SPC

This project is used for the Soda Certification program.

Project Objectives

The objectives of this project are:

Implement Soda as a Data Quality tool agains a common data product.
Build a reference template that uses most of soda's features.
Get certified in Soda

Additionally as personal objectives:

Validate the implementation of Dagster in a multi-environment deployment
Validate the implementation of a polyglot dbt project with different technologies.

Requirements

Python >=3.10,<3.11
Poetry >=1.7.0
docker
kubectl
minikube
helm

Architecure

This project is based on a medallion architecture which commonly used in data projects

All of the components of this architecture have been named, most of them based on the greek mithology:

Poseidon: Storage engine used for staging data assets in its raw format before landing into a raw layer. It is based on local temporary storage and GCS for local and development environments respectively.
Athena: Warehouse engine used for storing data assets as tables, composes our medallion architecture by including raw, staging and serving layers. It is based on DuckDB and BigQuery for local and development environments respectively.
Optimus: Transformation engine used for manipulating the data assets and building our models while applying tests to the final datasets. It is based on dbt on all environments
Aphrodite: Data quality engine used for analyzing the final result of our datasets and validate that it complies with common standards. It is based on Soda on all environments.
Hermes: Orchestration engine used for communicating all of the components and data sources.

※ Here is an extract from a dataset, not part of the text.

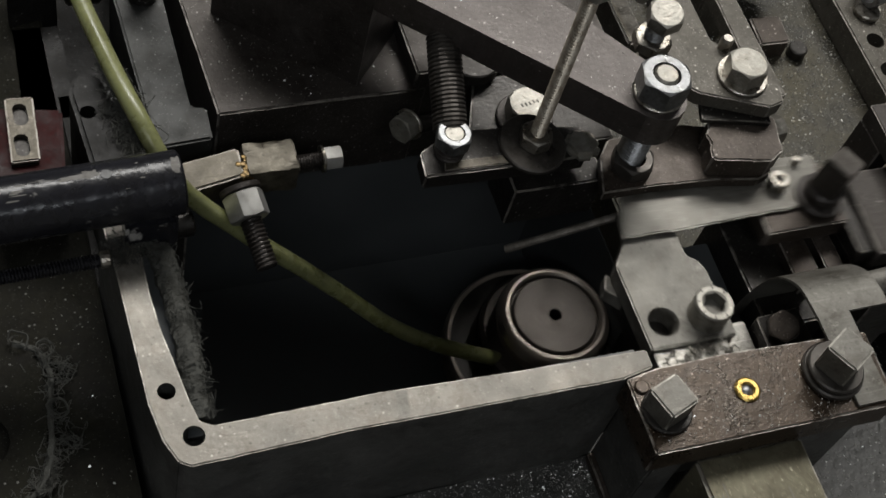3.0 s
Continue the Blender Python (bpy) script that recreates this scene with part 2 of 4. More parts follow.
def empty(name, label, category, at=(0, 0, 0), group="", kind=""):
    ob = new(name)
    ob.matrix_world = Matrix.Translation(V(at))
    ob.empty_display_size = 0.005
    return tagged(ob, label, category, group, kind)


def finish(bm, angle=22):
    bmesh.ops.recalc_face_normals(bm, faces=bm.faces[:])
    for f in bm.faces:
        f.smooth = True
    for e in bm.edges:
        if len(e.link_faces) == 2 and e.calc_face_angle(0) > radians(angle):
            e.smooth = False


def soften(me):
    """Rounded edges shade smoothly into faces that stay flat: corner normals weighted by face area."""
    if "edge_wear_glint" not in me.attributes or len(me.loops) > 20000:
        return
    for p in me.polygons:
        p.use_smooth = True
    for e in me.edges:
        e.use_edge_sharp = False
    area = [p.area for p in me.polygons]
    norm = [p.normal.copy() for p in me.polygons]
    round_vert = [[] for _ in me.vertices]
    for p in me.polygons:
        for v in p.vertices:
            round_vert[v].append(p.index)
    out = []
    for p in me.polygons:
        for v in p.vertices:
            n = Vector((0, 0, 0))
            for q in round_vert[v]:
                if norm[q].dot(norm[p.index]) > 0.6:
                    n += norm[q] * area[q]
            out.append(n.normalized() if n.length > 0 else norm[p.index])
    me.normals_split_custom_set(out)


def part(name, bm, mat, parent=None, label="", at=None):
    """Links a bmesh built in world millimetre places as one mesh; under a parent, its place stays the same."""
    finish(bm)
    me = bpy.data.meshes.new(name)
    bm.to_mesh(me)
    soften(me)
    bm.free()
    me.materials.append(mat)
    ob = new(name, me)
    if parent is not None:
        ob.parent = parent
        off = parent.matrix_basis.translation if parent.parent is None else Vector((0, 0, 0))
        ob.matrix_parent_inverse = Matrix.Translation(-off)
    if label:
        ob["label"] = label
    return ob


def worn_outline(pts, wob, step):
    """The outline cut into short runs, each a little out of line."""
    out = []
    n = len(pts)
    for i in range(n):
        a, b = Vector((*pts[i], 0)), Vector((*pts[(i + 1) % n], 0))
        d = b - a
        if d.length < 0.01:
            continue
        side = Vector((-d.y, d.x, 0)).normalized()
        k = min(60, max(1, int(d.length / step)))
        for j in range(k):
            q = a + d * (j / k)
            w = wob * (noise.noise(q * 0.13) + 0.7 * noise.noise(q * 0.55 + Vector((9, 0, 0)))) if j else 0
            out.append(((q + side * w).x, (q + side * w).y))
    return out


def prism(pts, z0, z1, bev=0.5, m=None, wob=0.14, step=2.6):
    """A slab with the outline pts between two heights, its edges rounded and slightly uneven."""
    bm = bmesh.new()
    if bev and wob and max(p[0] for p in pts) - min(p[0] for p in pts) < 420:
        pts = worn_outline(pts, wob, step)
    low = [bm.verts.new(V((x, y, z0))) for x, y in pts]
    top = [bm.verts.new(V((x, y, z1))) for x, y in pts]
    bm.faces.new(low[::-1])
    bm.faces.new(top)
    n = len(pts)
    for i in range(n):
        bm.faces.new((low[i], low[(i + 1) % n], top[(i + 1) % n], top[i]))
    bmesh.ops.recalc_face_normals(bm, faces=bm.faces[:])
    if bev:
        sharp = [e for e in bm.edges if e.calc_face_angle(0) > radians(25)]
        # Bevel faces carry both the wear and the painted edge highlight.
        layer = bm.faces.layers.float.new("edge_wear_glint")
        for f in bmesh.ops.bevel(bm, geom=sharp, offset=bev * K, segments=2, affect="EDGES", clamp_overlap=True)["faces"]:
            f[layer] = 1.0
    if m is not None:
        bm.transform(m)
    return bm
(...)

It is based on Dagster on all environments.

Data Sources

Kaggle: Residential EV Charging Data.

Useful commands

A list of useful commands suitable for development can be found here.

Disclaimer

The data utilized in this GitHub project is not owned or generated by the developer. It may be subject to different licenses, copyrights, or restrictions. Users are responsible for verifying and complying with the terms of use associated with the data sources used within this project.